## Recorded information:
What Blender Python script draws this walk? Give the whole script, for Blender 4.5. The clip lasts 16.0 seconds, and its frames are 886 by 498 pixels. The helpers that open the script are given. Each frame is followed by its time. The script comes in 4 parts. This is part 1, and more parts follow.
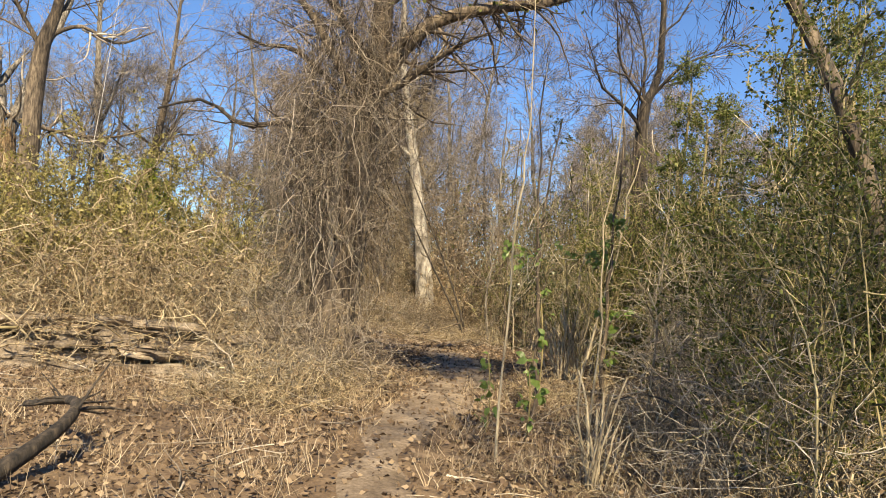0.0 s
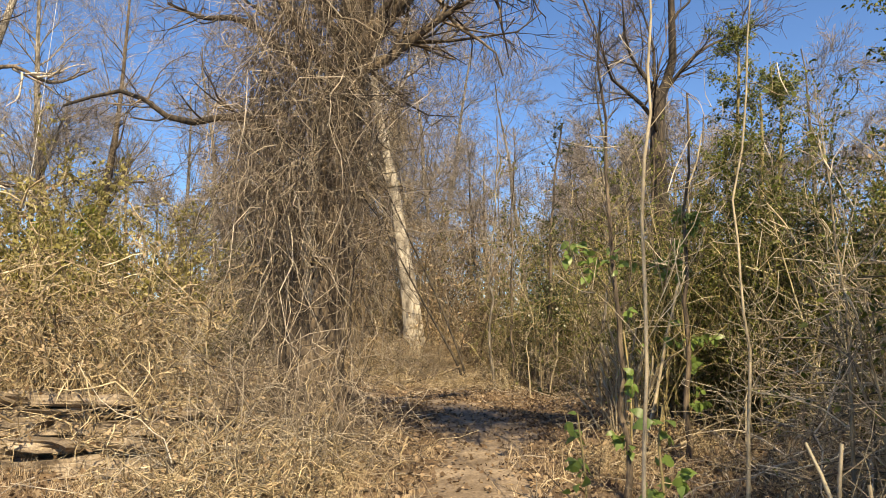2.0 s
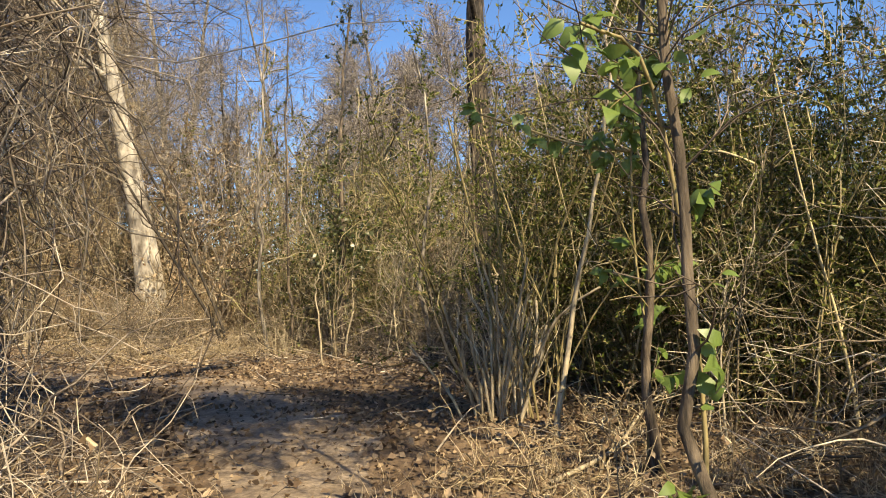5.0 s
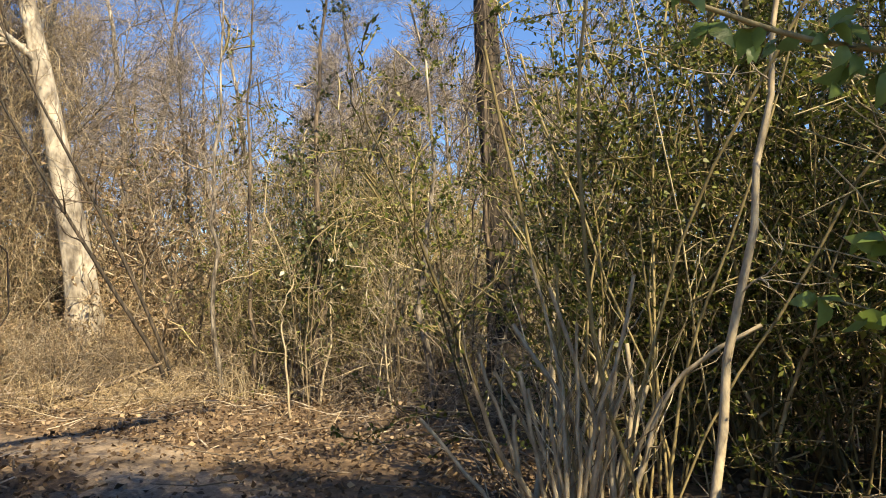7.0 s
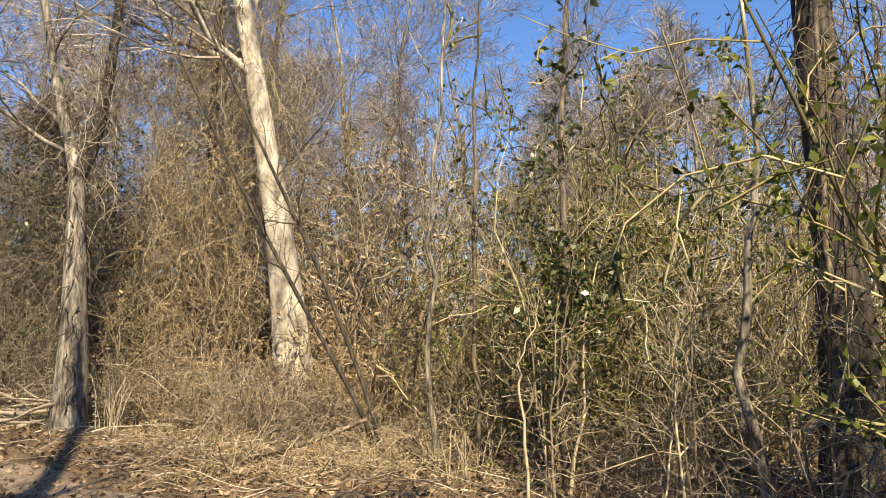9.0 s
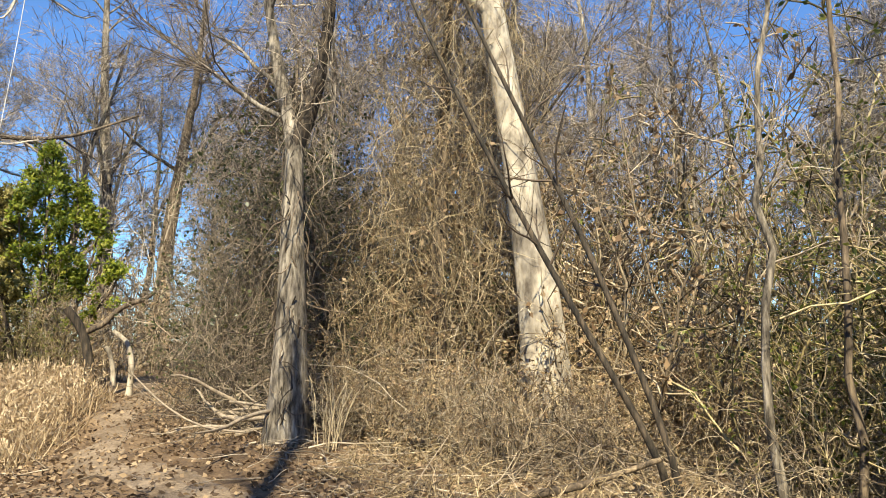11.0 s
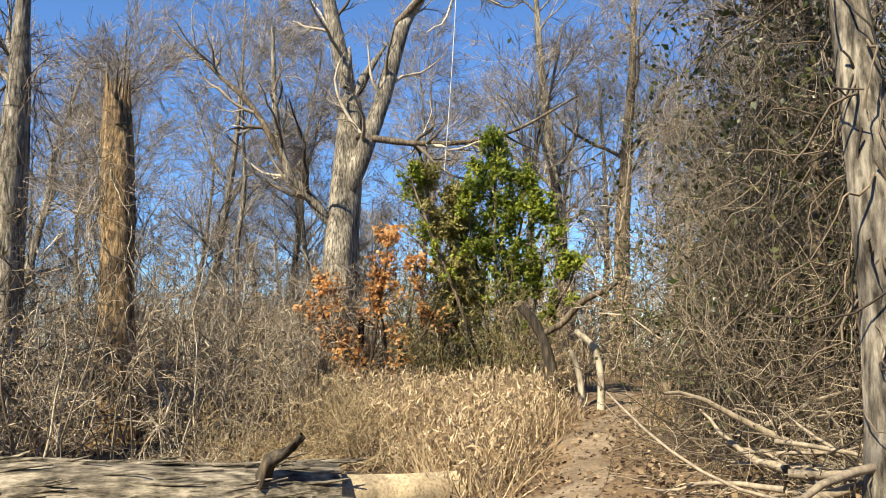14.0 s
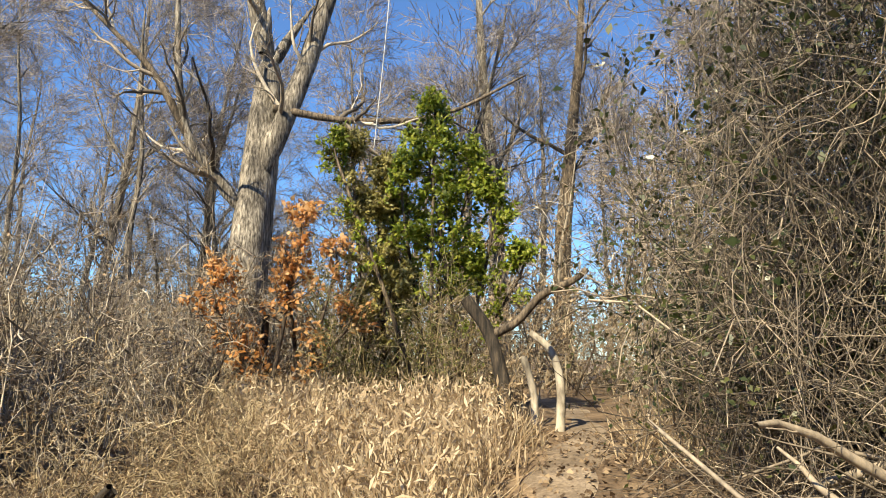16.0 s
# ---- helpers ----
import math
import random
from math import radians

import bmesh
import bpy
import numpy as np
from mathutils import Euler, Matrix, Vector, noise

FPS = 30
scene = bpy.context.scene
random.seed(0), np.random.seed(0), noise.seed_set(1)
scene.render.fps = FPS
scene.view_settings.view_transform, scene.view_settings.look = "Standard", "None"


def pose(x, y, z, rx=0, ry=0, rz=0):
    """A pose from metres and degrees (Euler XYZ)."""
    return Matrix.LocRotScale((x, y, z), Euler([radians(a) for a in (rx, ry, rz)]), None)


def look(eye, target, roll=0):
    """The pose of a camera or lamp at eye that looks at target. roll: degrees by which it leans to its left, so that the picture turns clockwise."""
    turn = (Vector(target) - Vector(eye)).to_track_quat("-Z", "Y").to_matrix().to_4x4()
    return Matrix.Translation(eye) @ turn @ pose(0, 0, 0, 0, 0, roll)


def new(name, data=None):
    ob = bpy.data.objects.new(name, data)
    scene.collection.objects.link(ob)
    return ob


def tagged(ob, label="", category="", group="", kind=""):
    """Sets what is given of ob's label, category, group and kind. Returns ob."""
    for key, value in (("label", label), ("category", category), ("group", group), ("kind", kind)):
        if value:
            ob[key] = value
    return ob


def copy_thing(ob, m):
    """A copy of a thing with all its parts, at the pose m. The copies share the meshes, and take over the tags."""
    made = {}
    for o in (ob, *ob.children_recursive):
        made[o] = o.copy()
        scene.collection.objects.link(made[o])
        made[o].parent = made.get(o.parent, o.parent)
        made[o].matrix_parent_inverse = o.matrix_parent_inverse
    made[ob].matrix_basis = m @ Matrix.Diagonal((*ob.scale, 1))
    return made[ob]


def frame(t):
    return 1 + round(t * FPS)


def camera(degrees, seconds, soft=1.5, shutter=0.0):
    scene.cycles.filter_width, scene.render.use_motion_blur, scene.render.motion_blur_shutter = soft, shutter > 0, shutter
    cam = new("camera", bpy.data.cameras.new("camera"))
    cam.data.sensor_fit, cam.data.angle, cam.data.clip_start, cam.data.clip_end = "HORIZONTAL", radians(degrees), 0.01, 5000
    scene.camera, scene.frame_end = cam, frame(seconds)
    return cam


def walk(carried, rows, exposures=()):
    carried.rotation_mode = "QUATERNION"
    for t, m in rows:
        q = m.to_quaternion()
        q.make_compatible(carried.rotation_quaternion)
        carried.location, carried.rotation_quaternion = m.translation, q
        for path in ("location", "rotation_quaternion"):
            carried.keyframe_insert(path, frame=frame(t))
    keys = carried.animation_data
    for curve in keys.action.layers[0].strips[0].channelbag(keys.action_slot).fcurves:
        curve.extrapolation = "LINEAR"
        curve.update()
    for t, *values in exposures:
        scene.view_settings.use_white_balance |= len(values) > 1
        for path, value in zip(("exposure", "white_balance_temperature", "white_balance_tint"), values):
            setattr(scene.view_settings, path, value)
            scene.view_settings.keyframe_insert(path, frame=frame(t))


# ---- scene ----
cam = camera(62.9, 16.0, soft=1.0)
METRES, EYE, TILT, LEAN, TURN = 23.0, 1.6, 3.2, -4.0, 0.0
ROWS = [
    (0.0, 0.0, 0.0, 0.0, -0.0, 0.0, 0.0),
    (0.5, -0.0053, 0.032, -0.0032, 4.0, 0.96, 0.98),
    (1.0, -0.0107, 0.0668, -0.0074, 3.35, 2.26, 2.82),
    (1.5, -0.0187, 0.0996, -0.0098, 0.77, 3.19, 3.43),
    (2.0, -0.0254, 0.1365, -0.0114, -2.32, 3.3, 3.76),
    (2.5, -0.03, 0.1715, -0.0131, -5.58, 2.88, 3.93),
    (3.0, -0.0336, 0.2035, -0.0169, -8.97, 1.84, 4.01),
    (3.5, -0.0318, 0.2349, -0.0203, -12.6, 0.48, 4.35),
    (4.0, -0.0325, 0.2677, -0.0228, -16.29, -0.91, 4.52),
    (6.5, -0.0016, 0.4159, -0.0299, -25.69, -1.94, 4.69),
    (7.0, 0.0069, 0.4464, -0.0313, -23.62, -0.67, 4.56),
    (7.5, 0.015, 0.4762, -0.032, -20.18, 0.52, 4.6),
    (8.0, 0.0187, 0.5072, -0.0333, -15.94, 1.94, 4.43),
    (8.5, 0.0224, 0.5384, -0.0355, -11.26, 3.06, 4.2),
    (9.0, 0.0227, 0.5715, -0.0369, -6.59, 4.07, 3.81),
    (11.5, -0.0077, 0.7204, -0.0427, 17.91, 6.01, 3.63),
    (12.0, -0.0219, 0.7468, -0.0432, 24.59, 6.52, 3.94),
    (12.5, -0.0385, 0.7722, -0.0434, 31.59, 7.14, 4.28),
    (13.0, -0.0585, 0.7934, -0.0439, 38.13, 7.83, 4.68),
    (13.5, -0.0782, 0.8158, -0.0453, 43.45, 8.28, 5.16),
    (14.0, -0.0985, 0.8367, -0.0456, 47.17, 8.52, 5.46),
    (14.5, -0.1203, 0.8567, -0.0468, 49.18, 8.55, 5.53),
    (15.0, -0.1415, 0.8765, -0.0475, 49.08, 8.59, 5.33),
    (15.5, -0.1629, 0.8952, -0.0483, 46.75, 8.62, 4.96),
    (16.0, -0.183, 0.9166, -0.048, 41.23, 8.77, 4.61),
]
walk(cam, [(t, pose(0, 0, EYE, TILT, LEAN, TURN) @ pose(METRES * x, METRES * y, METRES * z, 90 + pitch, roll, yaw)) for t, x, y, z, yaw, pitch, roll in ROWS], ((0.0, 0.85, 8200, 13), (2.0, 0.82, 8600, 14), (3.5, 0.84, 8200, 12), (6.5, 1.08, 8500, 13), (9.0, 1.08, 8000, 12), (12.0, 1.02, 7400, 9), (16.0, 1.0, 7600, 10)))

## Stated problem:
Reproduce the data word for word, excluding its pictures.

## Finished answer:
What Blender Python script draws this walk? Give the whole script, for Blender 4.5. The clip lasts 16.0 seconds, and its frames are 886 by 498 pixels. The helpers that open the script are given. Each frame is followed by its time. The script comes in 4 parts. This is part 1, and more parts follow.
0.0 s
2.0 s
5.0 s
7.0 s
9.0 s
11.0 s
14.0 s
16.0 s
# ---- helpers ----
import math
import random
from math import radians

import bmesh
import bpy
import numpy as np
from mathutils import Euler, Matrix, Vector, noise

FPS = 30
scene = bpy.context.scene
random.seed(0), np.random.seed(0), noise.seed_set(1)
scene.render.fps = FPS
scene.view_settings.view_transform, scene.view_settings.look = "Standard", "None"


def pose(x, y, z, rx=0, ry=0, rz=0):
    """A pose from metres and degrees (Euler XYZ)."""
    return Matrix.LocRotScale((x, y, z), Euler([radians(a) for a in (rx, ry, rz)]), None)


def look(eye, target, roll=0):
    """The pose of a camera or lamp at eye that looks at target. roll: degrees by which it leans to its left, so that the picture turns clockwise."""
    turn = (Vector(target) - Vector(eye)).to_track_quat("-Z", "Y").to_matrix().to_4x4()
    return Matrix.Translation(eye) @ turn @ pose(0, 0, 0, 0, 0, roll)


def new(name, data=None):
    ob = bpy.data.objects.new(name, data)
    scene.collection.objects.link(ob)
    return ob


def tagged(ob, label="", category="", group="", kind=""):
    """Sets what is given of ob's label, category, group and kind. Returns ob."""
    for key, value in (("label", label), ("category", category), ("group", group), ("kind", kind)):
        if value:
            ob[key] = value
    return ob


def copy_thing(ob, m):
    """A copy of a thing with all its parts, at the pose m. The copies share the meshes, and take over the tags."""
    made = {}
    for o in (ob, *ob.children_recursive):
        made[o] = o.copy()
        scene.collection.objects.link(made[o])
        made[o].parent = made.get(o.parent, o.parent)
        made[o].matrix_parent_inverse = o.matrix_parent_inverse
    made[ob].matrix_basis = m @ Matrix.Diagonal((*ob.scale, 1))
    return made[ob]


def frame(t):
    return 1 + round(t * FPS)


def camera(degrees, seconds, soft=1.5, shutter=0.0):
    scene.cycles.filter_width, scene.render.use_motion_blur, scene.render.motion_blur_shutter = soft, shutter > 0, shutter
    cam = new("camera", bpy.data.cameras.new("camera"))
    cam.data.sensor_fit, cam.data.angle, cam.data.clip_start, cam.data.clip_end = "HORIZONTAL", radians(degrees), 0.01, 5000
    scene.camera, scene.frame_end = cam, frame(seconds)
    return cam


def walk(carried, rows, exposures=()):
    carried.rotation_mode = "QUATERNION"
    for t, m in rows:
        q = m.to_quaternion()
        q.make_compatible(carried.rotation_quaternion)
        carried.location, carried.rotation_quaternion = m.translation, q
        for path in ("location", "rotation_quaternion"):
            carried.keyframe_insert(path, frame=frame(t))
    keys = carried.animation_data
    for curve in keys.action.layers[0].strips[0].channelbag(keys.action_slot).fcurves:
        curve.extrapolation = "LINEAR"
        curve.update()
    for t, *values in exposures:
        scene.view_settings.use_white_balance |= len(values) > 1
        for path, value in zip(("exposure", "white_balance_temperature", "white_balance_tint"), values):
            setattr(scene.view_settings, path, value)
            scene.view_settings.keyframe_insert(path, frame=frame(t))


# ---- scene ----
cam = camera(62.9, 16.0, soft=1.0)
METRES, EYE, TILT, LEAN, TURN = 23.0, 1.6, 3.2, -4.0, 0.0
ROWS = [
    (0.0, 0.0, 0.0, 0.0, -0.0, 0.0, 0.0),
    (0.5, -0.0053, 0.032, -0.0032, 4.0, 0.96, 0.98),
    (1.0, -0.0107, 0.0668, -0.0074, 3.35, 2.26, 2.82),
    (1.5, -0.0187, 0.0996, -0.0098, 0.77, 3.19, 3.43),
    (2.0, -0.0254, 0.1365, -0.0114, -2.32, 3.3, 3.76),
    (2.5, -0.03, 0.1715, -0.0131, -5.58, 2.88, 3.93),
    (3.0, -0.0336, 0.2035, -0.0169, -8.97, 1.84, 4.01),
    (3.5, -0.0318, 0.2349, -0.0203, -12.6, 0.48, 4.35),
    (4.0, -0.0325, 0.2677, -0.0228, -16.29, -0.91, 4.52),
    (6.5, -0.0016, 0.4159, -0.0299, -25.69, -1.94, 4.69),
    (7.0, 0.0069, 0.4464, -0.0313, -23.62, -0.67, 4.56),
    (7.5, 0.015, 0.4762, -0.032, -20.18, 0.52, 4.6),
    (8.0, 0.0187, 0.5072, -0.0333, -15.94, 1.94, 4.43),
    (8.5, 0.0224, 0.5384, -0.0355, -11.26, 3.06, 4.2),
    (9.0, 0.0227, 0.5715, -0.0369, -6.59, 4.07, 3.81),
    (11.5, -0.0077, 0.7204, -0.0427, 17.91, 6.01, 3.63),
    (12.0, -0.0219, 0.7468, -0.0432, 24.59, 6.52, 3.94),
    (12.5, -0.0385, 0.7722, -0.0434, 31.59, 7.14, 4.28),
    (13.0, -0.0585, 0.7934, -0.0439, 38.13, 7.83, 4.68),
    (13.5, -0.0782, 0.8158, -0.0453, 43.45, 8.28, 5.16),
    (14.0, -0.0985, 0.8367, -0.0456, 47.17, 8.52, 5.46),
    (14.5, -0.1203, 0.8567, -0.0468, 49.18, 8.55, 5.53),
    (15.0, -0.1415, 0.8765, -0.0475, 49.08, 8.59, 5.33),
    (15.5, -0.1629, 0.8952, -0.0483, 46.75, 8.62, 4.96),
    (16.0, -0.183, 0.9166, -0.048, 41.23, 8.77, 4.61),
]
walk(cam, [(t, pose(0, 0, EYE, TILT, LEAN, TURN) @ pose(METRES * x, METRES * y, METRES * z, 90 + pitch, roll, yaw)) for t, x, y, z, yaw, pitch, roll in ROWS], ((0.0, 0.85, 8200, 13), (2.0, 0.82, 8600, 14), (3.5, 0.84, 8200, 12), (6.5, 1.08, 8500, 13), (9.0, 1.08, 8000, 12), (12.0, 1.02, 7400, 9), (16.0, 1.0, 7600, 10)))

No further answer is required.